'Two Jihadists' Killed, two Arrests in North Paris Shootout

PARIS (HAN) November 13, 2015. Public Diplomacy & regional Security. Two suspected jihadists were killed, including a woman who blew herself up, in a shootout on Wednesday in north Paris with police hunting the mastermind of last week’s attacks on the French capital, sources said.

As troops patrolled the streets, heavily armed police swapped gunfire with people holed up in an apartment in the suburb of Saint-Denis, police sources said.

Two people in the apartment were killed, including a woman who blew herself up, and a third was still inside, and at least three police were injured, they said.

Two arrests were made. The operation aimed at the suspected mastermind of Friday’s deadly attacks in Paris, Belgian Abdelhamid Abaaoud, who has been active with the Islamic State group in Syria, the source said.

The raid began before dawn, at around 04:30 am (0330 GMT), on an apartment at the crossroads of Rue de la Republique and Rue Corbillon.

The area is home to the Stade de France, one of several places hit by gunmen and suicide bombers on Friday in the worst ever attack on French soil, which was claimed by the Islamic State jihadist group.

The coordinated assaults killed 129 people and injured more than 350, some of them critically.

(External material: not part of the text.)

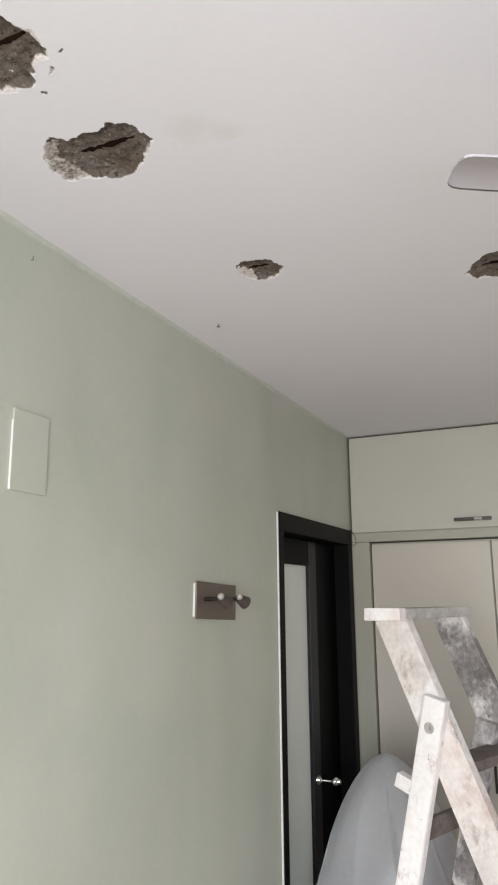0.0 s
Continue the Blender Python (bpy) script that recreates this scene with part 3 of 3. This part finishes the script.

A local resident who identified herself as Alexia told AFP she heard shots, “‘booms like grenades and then intermittent bursts” of gunfire”.

“I heard bursts of machine gun fire,” said Reda, a taxi driver. “I got out (of the car), masked policemen stopped us and told us to leave.”

The raid came as Europe was placed on high alert after footage from the scene of one of Friday’s attacks revealed a ninth suspect may have taken part.

It was not clear if this ninth man was one of two suspected accomplices detained in Belgium or was on the run, potentially with 26-year-old fugitive Frenchman Salah Abdeslam, who took part in the attacks with his suicide-bomber brother Brahim.

Antiterrorism strategy

Police also carried out raids in southwestern France, in Ariege, Toulouse and the department of the Haute-Garonne.

The operations were part of an anti-terrorism strategy and not the probe into the Paris attack, an investigator told AFP.